Yay! I am so HAPPY for you! I can't wait to read the ending to this marvelous story. I had a barn like that on my great Uncle wilson's farm. I would make tunnels through the hay bales, play with the farm cats, and watch the mud daubers do their intricate bump dancing flights across the rafters. I always marveled at the delicate intersection of their little bodies, how they looked so fragile, so refined. I would stalk the rat snakes and watch them for hours hoping to see them take down a barn rat. I got lucky just once, but it was a mouse, not a rat, that got caught. I, too remember looking over the red soiled countryside from the hayloft, thinking I could see for miles and miles. I used to daydream about native americans roaming the lands, hunting with bow and arrow. every once in awhile, we would find arrowheads in the pasture, broken bits of clay pottery, petrified wood. All things that keep little boy's imaginations fertile, like fresh tilled soil.
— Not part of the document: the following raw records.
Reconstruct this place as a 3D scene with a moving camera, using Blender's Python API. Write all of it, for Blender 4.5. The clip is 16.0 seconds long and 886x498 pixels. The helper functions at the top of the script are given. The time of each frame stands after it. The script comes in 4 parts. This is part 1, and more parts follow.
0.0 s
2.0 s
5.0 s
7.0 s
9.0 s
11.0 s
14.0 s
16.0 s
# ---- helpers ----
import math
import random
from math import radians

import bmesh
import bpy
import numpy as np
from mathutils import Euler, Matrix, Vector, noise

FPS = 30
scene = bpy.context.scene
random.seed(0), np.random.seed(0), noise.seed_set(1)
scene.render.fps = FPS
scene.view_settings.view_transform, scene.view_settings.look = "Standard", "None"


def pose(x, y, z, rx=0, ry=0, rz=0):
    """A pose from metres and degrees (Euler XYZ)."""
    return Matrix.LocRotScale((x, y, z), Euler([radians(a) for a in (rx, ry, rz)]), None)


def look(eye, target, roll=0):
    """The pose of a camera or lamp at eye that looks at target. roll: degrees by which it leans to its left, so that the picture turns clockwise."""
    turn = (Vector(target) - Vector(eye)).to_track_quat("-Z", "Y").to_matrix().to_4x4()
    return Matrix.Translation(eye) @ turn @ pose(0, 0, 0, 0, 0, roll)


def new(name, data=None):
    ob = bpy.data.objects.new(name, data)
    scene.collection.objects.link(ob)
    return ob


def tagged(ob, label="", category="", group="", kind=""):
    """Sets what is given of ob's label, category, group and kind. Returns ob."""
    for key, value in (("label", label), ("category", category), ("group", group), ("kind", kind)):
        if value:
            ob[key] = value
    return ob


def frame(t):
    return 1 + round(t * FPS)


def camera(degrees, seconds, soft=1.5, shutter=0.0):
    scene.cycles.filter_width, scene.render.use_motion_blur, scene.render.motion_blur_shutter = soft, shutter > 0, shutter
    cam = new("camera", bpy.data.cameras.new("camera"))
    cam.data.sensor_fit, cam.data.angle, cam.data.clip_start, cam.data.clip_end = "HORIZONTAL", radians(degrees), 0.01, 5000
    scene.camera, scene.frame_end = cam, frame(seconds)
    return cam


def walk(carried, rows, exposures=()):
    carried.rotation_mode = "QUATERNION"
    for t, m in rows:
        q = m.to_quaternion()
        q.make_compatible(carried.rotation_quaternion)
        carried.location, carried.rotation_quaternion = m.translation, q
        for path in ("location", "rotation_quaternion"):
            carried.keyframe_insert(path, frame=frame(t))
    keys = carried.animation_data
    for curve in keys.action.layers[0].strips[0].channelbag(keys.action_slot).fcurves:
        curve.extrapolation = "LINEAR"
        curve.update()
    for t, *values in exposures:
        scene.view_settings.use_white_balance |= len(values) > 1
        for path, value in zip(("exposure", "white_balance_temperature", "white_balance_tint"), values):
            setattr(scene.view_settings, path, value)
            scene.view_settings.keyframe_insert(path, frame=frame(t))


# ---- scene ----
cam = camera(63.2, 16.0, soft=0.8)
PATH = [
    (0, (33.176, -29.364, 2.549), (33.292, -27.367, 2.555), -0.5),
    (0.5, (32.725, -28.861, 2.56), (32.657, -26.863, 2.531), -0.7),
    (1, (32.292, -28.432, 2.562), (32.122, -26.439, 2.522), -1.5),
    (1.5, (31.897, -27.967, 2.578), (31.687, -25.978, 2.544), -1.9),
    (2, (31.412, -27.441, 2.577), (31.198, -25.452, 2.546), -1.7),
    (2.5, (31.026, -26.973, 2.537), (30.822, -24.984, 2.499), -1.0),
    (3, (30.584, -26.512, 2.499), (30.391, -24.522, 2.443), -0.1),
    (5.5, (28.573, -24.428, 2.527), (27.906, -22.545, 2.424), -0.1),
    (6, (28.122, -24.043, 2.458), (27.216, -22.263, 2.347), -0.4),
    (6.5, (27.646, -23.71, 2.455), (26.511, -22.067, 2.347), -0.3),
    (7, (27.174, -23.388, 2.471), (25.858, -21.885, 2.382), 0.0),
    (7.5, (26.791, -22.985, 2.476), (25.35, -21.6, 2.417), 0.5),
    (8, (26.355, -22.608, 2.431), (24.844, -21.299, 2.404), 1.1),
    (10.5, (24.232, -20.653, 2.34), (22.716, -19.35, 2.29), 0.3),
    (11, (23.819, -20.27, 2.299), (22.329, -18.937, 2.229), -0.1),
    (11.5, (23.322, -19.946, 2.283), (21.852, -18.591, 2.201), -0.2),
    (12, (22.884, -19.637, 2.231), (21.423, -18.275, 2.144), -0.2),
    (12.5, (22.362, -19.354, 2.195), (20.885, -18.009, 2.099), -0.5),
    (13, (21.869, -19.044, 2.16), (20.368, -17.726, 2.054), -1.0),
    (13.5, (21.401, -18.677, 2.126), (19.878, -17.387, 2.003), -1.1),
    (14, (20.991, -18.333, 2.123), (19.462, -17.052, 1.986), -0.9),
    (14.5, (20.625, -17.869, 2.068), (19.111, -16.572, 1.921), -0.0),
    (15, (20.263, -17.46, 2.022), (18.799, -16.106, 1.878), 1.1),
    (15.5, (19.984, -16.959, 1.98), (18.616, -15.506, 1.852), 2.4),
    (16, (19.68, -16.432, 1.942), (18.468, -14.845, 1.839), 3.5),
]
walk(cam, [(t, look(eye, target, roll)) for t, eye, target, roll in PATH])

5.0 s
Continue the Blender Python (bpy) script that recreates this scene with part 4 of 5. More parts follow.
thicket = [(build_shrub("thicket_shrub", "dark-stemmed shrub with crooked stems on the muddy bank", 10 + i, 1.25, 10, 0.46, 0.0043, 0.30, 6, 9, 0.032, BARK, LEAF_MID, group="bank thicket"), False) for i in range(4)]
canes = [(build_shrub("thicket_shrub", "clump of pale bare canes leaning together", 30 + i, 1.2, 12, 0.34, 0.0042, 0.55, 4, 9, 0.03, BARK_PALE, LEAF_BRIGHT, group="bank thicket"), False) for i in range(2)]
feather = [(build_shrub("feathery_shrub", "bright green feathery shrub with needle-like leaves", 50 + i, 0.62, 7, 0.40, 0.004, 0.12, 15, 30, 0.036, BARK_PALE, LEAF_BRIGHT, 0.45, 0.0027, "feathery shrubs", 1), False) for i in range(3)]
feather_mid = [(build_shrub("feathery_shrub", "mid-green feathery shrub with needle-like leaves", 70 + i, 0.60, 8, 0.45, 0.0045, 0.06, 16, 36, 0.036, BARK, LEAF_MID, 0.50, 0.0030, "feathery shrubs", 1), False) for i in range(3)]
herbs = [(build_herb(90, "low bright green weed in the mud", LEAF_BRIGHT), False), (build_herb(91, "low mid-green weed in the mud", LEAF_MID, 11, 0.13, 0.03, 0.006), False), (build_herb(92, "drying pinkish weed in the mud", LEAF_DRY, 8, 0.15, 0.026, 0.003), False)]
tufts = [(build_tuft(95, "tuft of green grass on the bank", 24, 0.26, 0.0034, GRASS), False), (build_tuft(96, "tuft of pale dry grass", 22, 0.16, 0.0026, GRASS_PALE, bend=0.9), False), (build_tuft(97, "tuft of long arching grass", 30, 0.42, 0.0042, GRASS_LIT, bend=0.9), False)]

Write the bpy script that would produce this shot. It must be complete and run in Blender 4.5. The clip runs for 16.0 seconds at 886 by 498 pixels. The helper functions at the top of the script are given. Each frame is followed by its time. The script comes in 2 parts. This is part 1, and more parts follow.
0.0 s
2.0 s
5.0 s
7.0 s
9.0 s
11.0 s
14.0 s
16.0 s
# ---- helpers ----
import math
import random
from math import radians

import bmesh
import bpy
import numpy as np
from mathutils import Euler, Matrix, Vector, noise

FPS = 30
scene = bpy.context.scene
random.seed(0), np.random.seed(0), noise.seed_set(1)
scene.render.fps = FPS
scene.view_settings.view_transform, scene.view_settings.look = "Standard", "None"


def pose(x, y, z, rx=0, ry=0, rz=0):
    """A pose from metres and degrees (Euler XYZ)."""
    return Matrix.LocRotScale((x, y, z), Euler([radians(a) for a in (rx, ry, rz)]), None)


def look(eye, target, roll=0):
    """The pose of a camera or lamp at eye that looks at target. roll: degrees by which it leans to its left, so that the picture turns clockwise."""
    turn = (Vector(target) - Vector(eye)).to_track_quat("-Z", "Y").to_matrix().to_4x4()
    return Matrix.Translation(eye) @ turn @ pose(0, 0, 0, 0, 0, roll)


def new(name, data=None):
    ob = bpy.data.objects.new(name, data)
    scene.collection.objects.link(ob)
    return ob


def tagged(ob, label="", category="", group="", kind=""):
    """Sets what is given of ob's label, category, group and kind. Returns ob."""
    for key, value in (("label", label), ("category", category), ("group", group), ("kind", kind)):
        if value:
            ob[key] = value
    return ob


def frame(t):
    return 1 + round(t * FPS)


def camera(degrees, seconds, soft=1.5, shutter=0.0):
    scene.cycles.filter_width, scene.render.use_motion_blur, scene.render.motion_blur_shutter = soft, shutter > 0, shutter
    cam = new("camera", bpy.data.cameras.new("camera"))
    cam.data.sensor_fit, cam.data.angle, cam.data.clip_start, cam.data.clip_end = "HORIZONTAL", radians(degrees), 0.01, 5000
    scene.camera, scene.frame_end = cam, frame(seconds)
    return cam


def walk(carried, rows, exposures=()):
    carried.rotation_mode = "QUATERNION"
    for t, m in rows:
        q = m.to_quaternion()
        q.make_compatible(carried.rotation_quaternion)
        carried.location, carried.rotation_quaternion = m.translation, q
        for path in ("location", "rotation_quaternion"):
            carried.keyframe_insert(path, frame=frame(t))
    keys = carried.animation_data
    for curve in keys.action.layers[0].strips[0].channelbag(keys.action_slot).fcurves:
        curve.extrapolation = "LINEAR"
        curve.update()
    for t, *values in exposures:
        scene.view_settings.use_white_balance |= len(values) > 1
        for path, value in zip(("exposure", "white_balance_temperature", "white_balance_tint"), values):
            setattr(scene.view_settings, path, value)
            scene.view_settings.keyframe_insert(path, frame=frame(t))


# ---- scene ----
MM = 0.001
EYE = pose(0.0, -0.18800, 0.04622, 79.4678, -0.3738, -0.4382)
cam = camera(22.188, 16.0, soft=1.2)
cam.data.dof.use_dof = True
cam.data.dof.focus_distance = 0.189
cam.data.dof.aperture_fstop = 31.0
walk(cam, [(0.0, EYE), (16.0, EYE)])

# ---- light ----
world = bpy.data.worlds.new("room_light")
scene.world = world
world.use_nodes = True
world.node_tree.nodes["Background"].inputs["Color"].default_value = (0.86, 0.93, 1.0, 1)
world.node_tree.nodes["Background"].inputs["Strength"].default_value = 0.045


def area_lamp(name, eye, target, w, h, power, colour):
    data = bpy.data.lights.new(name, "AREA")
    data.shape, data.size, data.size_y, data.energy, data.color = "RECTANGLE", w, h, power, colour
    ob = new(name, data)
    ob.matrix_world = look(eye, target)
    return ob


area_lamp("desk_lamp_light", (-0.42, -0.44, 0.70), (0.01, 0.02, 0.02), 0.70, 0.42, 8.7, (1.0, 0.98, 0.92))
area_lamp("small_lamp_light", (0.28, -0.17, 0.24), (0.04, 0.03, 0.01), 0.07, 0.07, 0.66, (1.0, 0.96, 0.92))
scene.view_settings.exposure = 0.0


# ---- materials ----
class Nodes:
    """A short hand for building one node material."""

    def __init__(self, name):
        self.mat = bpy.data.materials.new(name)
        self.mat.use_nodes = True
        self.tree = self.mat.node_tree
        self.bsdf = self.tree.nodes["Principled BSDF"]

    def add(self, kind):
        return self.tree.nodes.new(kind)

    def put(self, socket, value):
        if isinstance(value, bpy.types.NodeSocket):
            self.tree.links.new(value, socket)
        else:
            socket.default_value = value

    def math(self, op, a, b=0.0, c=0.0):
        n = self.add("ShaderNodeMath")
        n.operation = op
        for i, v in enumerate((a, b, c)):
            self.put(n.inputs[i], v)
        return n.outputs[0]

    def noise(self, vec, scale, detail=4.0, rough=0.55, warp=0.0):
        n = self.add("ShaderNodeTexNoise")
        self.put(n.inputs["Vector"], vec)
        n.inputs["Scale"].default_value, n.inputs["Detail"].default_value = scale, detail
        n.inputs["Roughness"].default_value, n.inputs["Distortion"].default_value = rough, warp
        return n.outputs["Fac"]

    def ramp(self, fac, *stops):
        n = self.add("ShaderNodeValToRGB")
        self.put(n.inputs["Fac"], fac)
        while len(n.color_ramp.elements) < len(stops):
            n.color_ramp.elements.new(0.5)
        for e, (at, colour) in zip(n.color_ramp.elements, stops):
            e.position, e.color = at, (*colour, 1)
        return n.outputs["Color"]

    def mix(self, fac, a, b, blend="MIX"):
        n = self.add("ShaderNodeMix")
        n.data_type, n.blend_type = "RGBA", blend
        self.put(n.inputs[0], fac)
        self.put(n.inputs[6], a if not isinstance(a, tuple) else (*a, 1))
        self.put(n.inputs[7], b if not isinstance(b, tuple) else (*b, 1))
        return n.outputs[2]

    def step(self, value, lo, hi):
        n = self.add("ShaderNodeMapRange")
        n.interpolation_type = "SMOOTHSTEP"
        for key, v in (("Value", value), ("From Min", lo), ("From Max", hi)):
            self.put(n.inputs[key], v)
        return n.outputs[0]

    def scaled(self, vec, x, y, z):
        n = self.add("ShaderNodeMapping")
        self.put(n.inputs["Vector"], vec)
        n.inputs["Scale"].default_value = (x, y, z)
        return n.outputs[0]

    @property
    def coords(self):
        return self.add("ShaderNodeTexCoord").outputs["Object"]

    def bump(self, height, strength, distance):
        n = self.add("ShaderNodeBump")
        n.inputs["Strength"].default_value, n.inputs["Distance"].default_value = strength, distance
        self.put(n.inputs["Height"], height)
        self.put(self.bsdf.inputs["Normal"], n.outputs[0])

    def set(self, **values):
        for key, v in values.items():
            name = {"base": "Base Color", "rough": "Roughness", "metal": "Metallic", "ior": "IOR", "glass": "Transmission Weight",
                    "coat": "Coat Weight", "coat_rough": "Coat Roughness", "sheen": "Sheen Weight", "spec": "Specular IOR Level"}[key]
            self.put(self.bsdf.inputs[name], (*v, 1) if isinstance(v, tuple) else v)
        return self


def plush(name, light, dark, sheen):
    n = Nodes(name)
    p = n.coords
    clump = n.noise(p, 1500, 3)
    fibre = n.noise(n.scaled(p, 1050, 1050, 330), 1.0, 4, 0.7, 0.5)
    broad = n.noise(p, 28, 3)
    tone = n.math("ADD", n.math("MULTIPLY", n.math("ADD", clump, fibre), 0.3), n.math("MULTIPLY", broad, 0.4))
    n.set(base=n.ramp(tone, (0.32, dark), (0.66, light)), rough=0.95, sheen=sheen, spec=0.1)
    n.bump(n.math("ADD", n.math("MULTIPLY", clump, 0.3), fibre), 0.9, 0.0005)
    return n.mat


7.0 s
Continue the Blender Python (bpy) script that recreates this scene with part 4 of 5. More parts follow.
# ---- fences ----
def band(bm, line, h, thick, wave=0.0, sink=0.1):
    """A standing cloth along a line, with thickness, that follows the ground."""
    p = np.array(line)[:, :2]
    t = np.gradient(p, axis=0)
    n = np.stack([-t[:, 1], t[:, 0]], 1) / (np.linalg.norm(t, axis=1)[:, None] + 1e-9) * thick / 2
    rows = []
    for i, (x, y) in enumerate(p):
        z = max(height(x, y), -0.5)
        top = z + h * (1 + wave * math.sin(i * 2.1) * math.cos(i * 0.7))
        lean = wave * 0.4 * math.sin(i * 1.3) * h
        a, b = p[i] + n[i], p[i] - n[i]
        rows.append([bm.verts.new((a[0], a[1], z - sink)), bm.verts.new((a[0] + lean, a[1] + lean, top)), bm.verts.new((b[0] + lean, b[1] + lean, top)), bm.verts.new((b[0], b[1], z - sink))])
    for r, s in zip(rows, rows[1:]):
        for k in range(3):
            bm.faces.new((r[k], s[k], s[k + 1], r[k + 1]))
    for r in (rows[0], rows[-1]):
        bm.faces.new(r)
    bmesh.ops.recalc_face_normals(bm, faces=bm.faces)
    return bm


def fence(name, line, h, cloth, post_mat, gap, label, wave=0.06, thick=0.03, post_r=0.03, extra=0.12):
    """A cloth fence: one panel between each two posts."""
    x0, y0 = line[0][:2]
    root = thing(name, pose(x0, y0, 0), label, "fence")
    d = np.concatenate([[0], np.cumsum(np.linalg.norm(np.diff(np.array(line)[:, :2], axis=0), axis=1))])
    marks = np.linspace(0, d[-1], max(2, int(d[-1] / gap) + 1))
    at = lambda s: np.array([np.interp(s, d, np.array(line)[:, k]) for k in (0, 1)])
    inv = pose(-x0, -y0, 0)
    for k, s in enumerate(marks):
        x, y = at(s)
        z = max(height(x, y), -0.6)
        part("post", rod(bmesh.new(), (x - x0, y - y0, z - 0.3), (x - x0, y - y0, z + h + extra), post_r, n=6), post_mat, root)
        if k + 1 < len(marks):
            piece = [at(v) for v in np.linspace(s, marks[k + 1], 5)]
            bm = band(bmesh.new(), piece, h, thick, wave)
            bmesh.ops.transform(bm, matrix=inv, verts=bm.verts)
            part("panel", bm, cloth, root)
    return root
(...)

Thanks for bringing back some very fond memories for me, and I wish for happy endings to come! Beautiful post sweetheart!

May 29, 2007 2:40 PM  
Blogger Beula said...

Today suddenly you HAVE to get back to work? Where is your famous procrastination when we need it? Hurry up already.

May 29, 2007 4:12 PM  
Blogger Ms. Place said...

You are a wonderful story teller, but you must know that. This is such a great story. I am so happy that you and your sister did not wait in vain. Just for that moment you must have thought it was your mom, and I cannot imagine how your heart must have quickened.